Verbraucherinnen und Verbraucher hätten kaum Möglichkeiten, sich juristisch zur Wehr zu setzen, so die Kritik von foodwatch. Zum einen müssten Kläger nachweisen, dass etwa Gesundheitsschäden durch den Verzehr eines bestimmten Lebensmittels ausgelöst wurden. Ein solcher direkter Kausalzusammenhang sei aber bei Lebensmitteln fast unmöglich zu beweisen. Zum anderen könnten bei Täuschung und Betrug Verbraucherinnen und Verbraucher maximal eine Rückerstattung des Kaufpreises verlangen – ein kaum lohnenswerter Aufwand. Stattdessen müssten Verbraucherinnen und Verbraucher sich zu Sammelklagen gegen Unternehmen zusammenschließen können, forderte foodwatch. Nötig sei zudem ein effektives Verbandsklagerecht, wie es im Umweltbereich längst etabliert sei: Verbraucherverbände müssten gegen ungesetzliche Praktiken von Unternehmen klagen können und auch die rechtliche Möglichkeit bekommen, Behörden zu verklagen, wenn diese ihre Verpflichtungen im Rahmen des EU-Rechts missachteten. Erst das schaffe das nötige Druckmittel und „Waffengleichheit“ – denn Unternehmen könnten bereits heute vor Gericht ziehen, wenn der Gesetzgeber oder Behörden in ihre Rechte eingriffen.
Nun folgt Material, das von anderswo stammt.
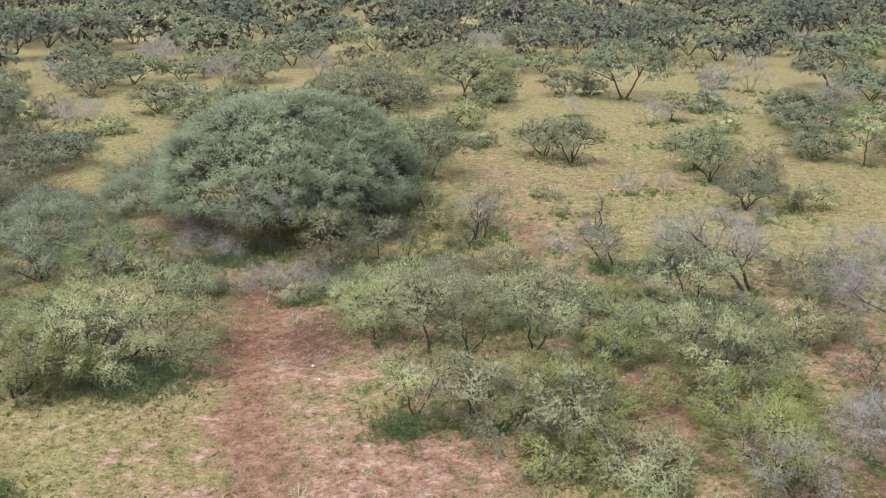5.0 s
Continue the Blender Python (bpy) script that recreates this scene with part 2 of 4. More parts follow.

EU-Basisverordnung muss überarbeitet werden

Die meisten Bestimmungen im Lebensmittelrecht sind auf europäischer Ebene geregelt, einige fallen unter die Zuständigkeit der Mitgliedstaaten. Maßgeblich auf europäischer Ebene ist die sogenannte EU-Basisverordnung, die vor rund 15 Jahren als Antwort auf die BSE-Krise („Rinderwahnsinn“) beschlossen wurde. Im Rahmen des „REFIT-Prozesses“ (Regulatory Fitness and Performance Programme) der Europäischen Kommission soll die EU-Basisverordnung jetzt überarbeitet werden. Die EU-Kommission hat dazu im April 2018 einen Reformvorschlag vorgelegt, der vor allem die Risikobewertung verbessern soll. So sollen etwa Studien zur Sicherheit von Unkrautvernichtungsmitteln wie Glyphosat zukünftig besser öffentlich zugänglich sein. Aus Sicht von foodwatch ist der Vorschlag unzureichend. Vielmehr müssten die grundlegenden Schwachstellen behoben werden.